TASK TO CARRY OUT >>
Write out all the lines again, precisely as they stand, but without the images.

SOURCE DATA >>
■ ■ ■ ■ ■ ■ ■
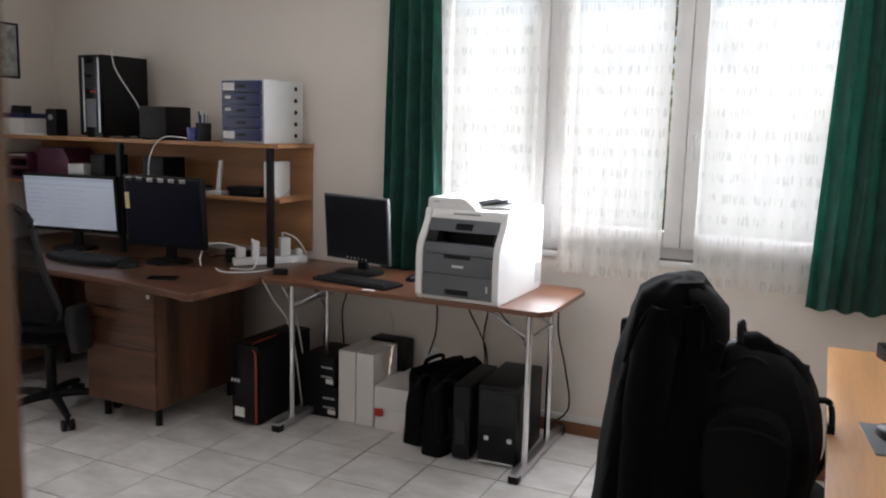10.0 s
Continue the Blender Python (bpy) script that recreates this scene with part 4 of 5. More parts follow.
def curtain_rod(p, q, label):
    t = thing("curtain_rod", pose(0, 0, 0), label, "curtain rod")
    p, q = Vector(p), Vector(q)
    d = (q - p).normalized()
    part("pole", tube(B(), [p, q], 0.012, 10), M_BRONZE, t, smooth=True)
    for e, s in ((p, -1), (q, 1)):
        part("finial", tube(B(), [e, e + s * d * 0.012, e + s * d * 0.03, e + s * d * 0.05], 0.022, 10, 0.01), M_BRONZE, t, smooth=True)
    n = Vector((-d.y, d.x, 0))
    for u in (0.04, 0.96):
        c = p.lerp(q, u)
        w = Vector((0, -1, 0)) if abs(d.x) > 0.5 else Vector((1, 0, 0))
        part("bracket", tube(B(), [c, c + w * 0.08], 0.008, 8), M_BRONZE, t, smooth=True)
    for u in np.linspace(0.02, 0.16, 6):
        for uu in (u, 1 - u):
            c = p.lerp(q, uu)
            part("ring", tube(B(), [c + n * 0.0 + 0.02 * (math.cos(a) * n + math.sin(a) * Vector((0, 0, 1))) for a in [2 * math.pi * k / 10 for k in range(11)]], 0.003, 5), M_BRONZE, t, smooth=True)
    return settle(t, p.lerp(q, 0.5))


curtain_rod((4.30, -1.69, 2.405), (7.12, -1.69, 2.405), "dark bronze curtain rod with finials above the window")
curtain_rod((9.46, -0.90, 2.405), (9.46, 1.15, 2.405), "dark bronze curtain rod with finials on the garden side")


def lace(axis, pos, a0, a1, z0, z1, seed, deep=0.008, material=M_LACE):
    t = thing("lace_curtain", pose(0, 0, 0), "white lace half curtain hanging on the window sash", "lace curtain", "lace sash curtains")
    drape("cloth", axis, pos, a0, a1, z0, z1, 7, deep, material, t, flare=0.0, pinch=0.0, thick=0, seed=seed)
    base = ((a0 + a1) / 2, pos, z0) if axis == "x" else (pos, (a0 + a1) / 2, z0)
    return settle(t, base)


for a0, a1, s in ((6.175, 6.745, 1), (5.545, 6.045, 2), (4.74, 5.395, 3)):
    lace("x", -1.742, a0, a1, 0.83, 2.185, s)
for a0, a1, s in ((-0.53, -0.01, 4), (0.13, 0.68, 5)):
    lace("y", 9.522, a0, a1, 0.88, 2.15, s, 0.003, M_LACE_FINE)

# ---- office: walnut desk ----
DZ = 0.755
dk = thing("desk", pose(0, 0, 0), "large walnut veneer desk with two pedestals against the wall", "desk")
front = [(p.x, p.y) for p in bez([(9.52, -0.655, 0), (9.42, -0.68, 0), (9.2, -0.735, 0), (8.9, -0.765, 0), (8.5, -0.757, 0), (8.15, -0.735, 0), (7.72, -0.695, 0), (7.47, -0.65, 0), (7.40, -0.645, 0)], 5)]
part("desktop", prism(B(), front + [(7.385, -0.66), (7.385, -1.765), (9.52, -1.765)], "z", DZ - 0.035, DZ), M_DESK, dk, "walnut veneer top", 0.004)
for x0, x1 in ((7.745, 8.215), (9.03, 9.49)):
    p = bx("pedestal", (x0, x1, -1.45, -0.80, 0.105, DZ - 0.036), M_DESKV, dk, "walnut pedestal", 0.003)
    bx("drawer_front", (x0 + 0.002, x1 - 0.012, -0.80, -0.783, 0.107, 0.40), M_DESK, p, bevel=0.002)
    bx("drawer_front", (x0 + 0.002, x1 - 0.012, -0.80, -0.783, 0.404, DZ - 0.04), M_DESK, p, bevel=0.002)
    k = lathe(B(), [(0.011, 0), (0.011, 0.004)], 12)
    bmesh.ops.transform(k, matrix=pose(x0 + 0.035, -0.783, 0.675, -90, 0, 0), verts=k.verts)
    part("lock", k, M_STEEL, p)
    for lx in (x0 + 0.06, x1 - 0.06):
        for ly in (-1.40, -0.86):
            part("foot", tube(B(), [(lx, ly, 0), (lx, ly, 0.105)], 0.018, 12), M_BLACK, dk, "black round foot", smooth=True)
bx("modesty_panel", (8.215, 9.03, -1.44, -1.42, 0.2, DZ - 0.036), M_DESKV, dk)
settle(dk, (8.45, -1.2, 0))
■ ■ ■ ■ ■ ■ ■
REPLY TO THE TASK >>
10.0 s
Continue the Blender Python (bpy) script that recreates this scene with part 4 of 5. More parts follow.
def curtain_rod(p, q, label):
    t = thing("curtain_rod", pose(0, 0, 0), label, "curtain rod")
    p, q = Vector(p), Vector(q)
    d = (q - p).normalized()
    part("pole", tube(B(), [p, q], 0.012, 10), M_BRONZE, t, smooth=True)
    for e, s in ((p, -1), (q, 1)):
        part("finial", tube(B(), [e, e + s * d * 0.012, e + s * d * 0.03, e + s * d * 0.05], 0.022, 10, 0.01), M_BRONZE, t, smooth=True)
    n = Vector((-d.y, d.x, 0))
    for u in (0.04, 0.96):
        c = p.lerp(q, u)
        w = Vector((0, -1, 0)) if abs(d.x) > 0.5 else Vector((1, 0, 0))
        part("bracket", tube(B(), [c, c + w * 0.08], 0.008, 8), M_BRONZE, t, smooth=True)
    for u in np.linspace(0.02, 0.16, 6):
        for uu in (u, 1 - u):
            c = p.lerp(q, uu)
            part("ring", tube(B(), [c + n * 0.0 + 0.02 * (math.cos(a) * n + math.sin(a) * Vector((0, 0, 1))) for a in [2 * math.pi * k / 10 for k in range(11)]], 0.003, 5), M_BRONZE, t, smooth=True)
    return settle(t, p.lerp(q, 0.5))


curtain_rod((4.30, -1.69, 2.405), (7.12, -1.69, 2.405), "dark bronze curtain rod with finials above the window")
curtain_rod((9.46, -0.90, 2.405), (9.46, 1.15, 2.405), "dark bronze curtain rod with finials on the garden side")


def lace(axis, pos, a0, a1, z0, z1, seed, deep=0.008, material=M_LACE):
    t = thing("lace_curtain", pose(0, 0, 0), "white lace half curtain hanging on the window sash", "lace curtain", "lace sash curtains")
    drape("cloth", axis, pos, a0, a1, z0, z1, 7, deep, material, t, flare=0.0, pinch=0.0, thick=0, seed=seed)
    base = ((a0 + a1) / 2, pos, z0) if axis == "x" else (pos, (a0 + a1) / 2, z0)
    return settle(t, base)


for a0, a1, s in ((6.175, 6.745, 1), (5.545, 6.045, 2), (4.74, 5.395, 3)):
    lace("x", -1.742, a0, a1, 0.83, 2.185, s)
for a0, a1, s in ((-0.53, -0.01, 4), (0.13, 0.68, 5)):
    lace("y", 9.522, a0, a1, 0.88, 2.15, s, 0.003, M_LACE_FINE)

# ---- office: walnut desk ----
DZ = 0.755
dk = thing("desk", pose(0, 0, 0), "large walnut veneer desk with two pedestals against the wall", "desk")
front = [(p.x, p.y) for p in bez([(9.52, -0.655, 0), (9.42, -0.68, 0), (9.2, -0.735, 0), (8.9, -0.765, 0), (8.5, -0.757, 0), (8.15, -0.735, 0), (7.72, -0.695, 0), (7.47, -0.65, 0), (7.40, -0.645, 0)], 5)]
part("desktop", prism(B(), front + [(7.385, -0.66), (7.385, -1.765), (9.52, -1.765)], "z", DZ - 0.035, DZ), M_DESK, dk, "walnut veneer top", 0.004)
for x0, x1 in ((7.745, 8.215), (9.03, 9.49)):
    p = bx("pedestal", (x0, x1, -1.45, -0.80, 0.105, DZ - 0.036), M_DESKV, dk, "walnut pedestal", 0.003)
    bx("drawer_front", (x0 + 0.002, x1 - 0.012, -0.80, -0.783, 0.107, 0.40), M_DESK, p, bevel=0.002)
    bx("drawer_front", (x0 + 0.002, x1 - 0.012, -0.80, -0.783, 0.404, DZ - 0.04), M_DESK, p, bevel=0.002)
    k = lathe(B(), [(0.011, 0), (0.011, 0.004)], 12)
    bmesh.ops.transform(k, matrix=pose(x0 + 0.035, -0.783, 0.675, -90, 0, 0), verts=k.verts)
    part("lock", k, M_STEEL, p)
    for lx in (x0 + 0.06, x1 - 0.06):
        for ly in (-1.40, -0.86):
            part("foot", tube(B(), [(lx, ly, 0), (lx, ly, 0.105)], 0.018, 12), M_BLACK, dk, "black round foot", smooth=True)
bx("modesty_panel", (8.215, 9.03, -1.44, -1.42, 0.2, DZ - 0.036), M_DESKV, dk)
settle(dk, (8.45, -1.2, 0))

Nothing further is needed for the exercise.